= Stated exercise =
Copy each line of the data below exactly, leaving out pictures.

= Dataset extract =

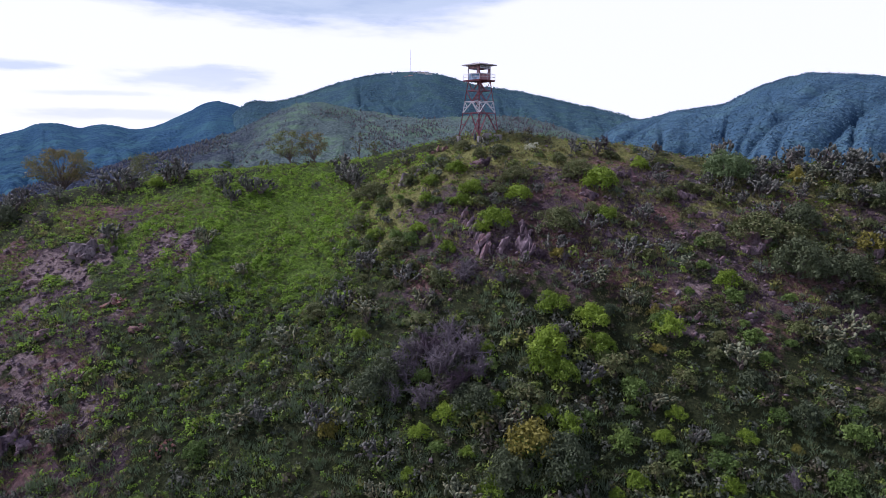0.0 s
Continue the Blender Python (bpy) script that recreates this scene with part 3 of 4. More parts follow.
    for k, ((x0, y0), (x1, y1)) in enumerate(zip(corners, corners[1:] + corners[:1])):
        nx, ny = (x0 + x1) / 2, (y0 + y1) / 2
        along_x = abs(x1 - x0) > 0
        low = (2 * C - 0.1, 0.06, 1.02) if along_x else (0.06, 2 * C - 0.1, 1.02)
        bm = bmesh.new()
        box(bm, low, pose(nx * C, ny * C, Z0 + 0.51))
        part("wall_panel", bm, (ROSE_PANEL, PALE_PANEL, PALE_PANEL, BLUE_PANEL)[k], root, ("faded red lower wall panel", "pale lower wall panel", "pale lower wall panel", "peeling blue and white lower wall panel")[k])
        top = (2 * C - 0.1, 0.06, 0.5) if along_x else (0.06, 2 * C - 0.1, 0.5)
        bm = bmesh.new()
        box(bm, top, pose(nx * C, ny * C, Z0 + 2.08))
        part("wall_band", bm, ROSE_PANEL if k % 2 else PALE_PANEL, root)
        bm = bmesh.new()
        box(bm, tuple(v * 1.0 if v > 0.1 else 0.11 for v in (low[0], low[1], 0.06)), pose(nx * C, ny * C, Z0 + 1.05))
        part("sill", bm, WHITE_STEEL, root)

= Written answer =
0.0 s
Continue the Blender Python (bpy) script that recreates this scene with part 3 of 4. More parts follow.
    for k, ((x0, y0), (x1, y1)) in enumerate(zip(corners, corners[1:] + corners[:1])):
        nx, ny = (x0 + x1) / 2, (y0 + y1) / 2
        along_x = abs(x1 - x0) > 0
        low = (2 * C - 0.1, 0.06, 1.02) if along_x else (0.06, 2 * C - 0.1, 1.02)
        bm = bmesh.new()
        box(bm, low, pose(nx * C, ny * C, Z0 + 0.51))
        part("wall_panel", bm, (ROSE_PANEL, PALE_PANEL, PALE_PANEL, BLUE_PANEL)[k], root, ("faded red lower wall panel", "pale lower wall panel", "pale lower wall panel", "peeling blue and white lower wall panel")[k])
        top = (2 * C - 0.1, 0.06, 0.5) if along_x else (0.06, 2 * C - 0.1, 0.5)
        bm = bmesh.new()
        box(bm, top, pose(nx * C, ny * C, Z0 + 2.08))
        part("wall_band", bm, ROSE_PANEL if k % 2 else PALE_PANEL, root)
        bm = bmesh.new()
        box(bm, tuple(v * 1.0 if v > 0.1 else 0.11 for v in (low[0], low[1], 0.06)), pose(nx * C, ny * C, Z0 + 1.05))
        part("sill", bm, WHITE_STEEL, root)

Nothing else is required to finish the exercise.